In Joulé, Inc. v. Simmons, the SJC held that a valid arbitration agreement between an employer and employee cannot prohibit the MCAD from investigating or adjudicating discrimination claims, but it can prohibit the employee from being a party to the MCAD proceeding.
Randi Simmons began working for Joulé Technical Staffing, Inc. as a “selling branch manager” in February 2008. After Simmons’s employment commenced, Joulé presented her with a contract requiring arbitration of any employment discrimination claims, which she signed. Joulé later terminated Simmons’s employment. Simmons filed a charge of discrimination with the MCAD, asserting that Joulé subjected her to a hostile work environment and denied her a promotion and salary increases because of its bias against pregnant women and women with children.
Joulé filed a Superior Court action, seeking to compel arbitration and prohibit Simmons from acting as a party to the MCAD proceeding. After the MCAD intervened, the Superior Court held that the parties’ arbitration agreement did not limit the MCAD’s authority to investigate or adjudicate Simmons’s claim, nor did it prohibit Simmons from participating as a party. The Superior Court also stayed the action before it pending resolution of the MCAD proceeding. Joulé appealed the decision directly to the SJC.
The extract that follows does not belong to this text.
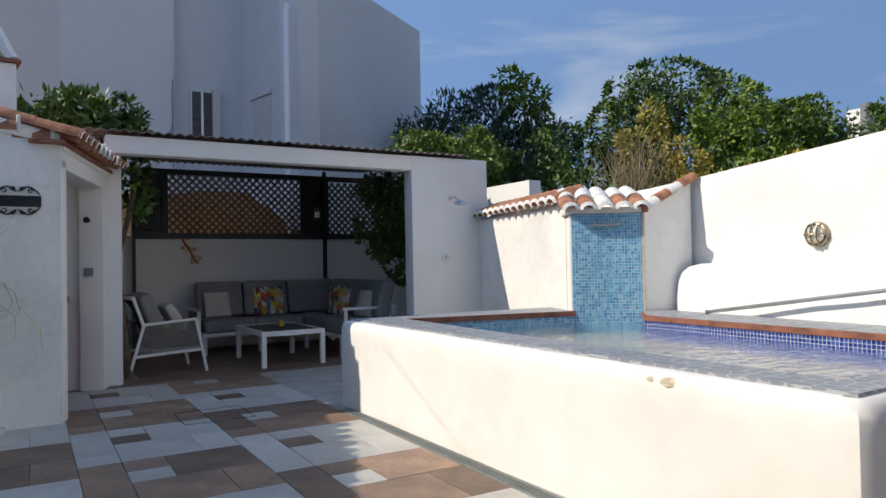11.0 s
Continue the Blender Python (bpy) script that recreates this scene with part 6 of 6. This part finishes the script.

The SJC agreed with the Superior Court that the MCAD does not give up its statutory authority to investigate and resolve discrimination complaints because an employer and employee have entered into an arbitration agreement. The SJC reasoned that the MCAD was not a party to the arbitration agreement, and therefore could not be bound by it. The SJC further concluded that the MCAD can resolve the complaint by “granting relief specific to Simmons.”
On the other hand, the SJC concluded that beyond filing an MCAD complaint and cooperating with the MCAD’s proceeding, a party to a valid arbitration agreement cannot participate as a party to an MCAD action. To do so would violate the arbitration agreement. The SJC also held that the Superior Court erred in staying the arbitration, reasoning that a stay would in effect give precedence to the MCAD proceeding over arbitration. Parties to an enforceable arbitration agreement should be able to enforce it, and “[t]here is no legal bar to having an arbitration and the MCAD proceeding continue concurrently, on parallel tracks.” The SJC thus vacated the Superior Court’s order.
This decision affirms the MCAD’s authority to investigate and resolve claims. It also clarifies that where there is an enforceable arbitration agreement, an employer can compel arbitration and prohibit an employee from participating as a party in an MCAD proceeding. Unfortunately, it is unclear from the decision what, if any, impact a determination in one forum will have on a parallel proceeding in the other forum.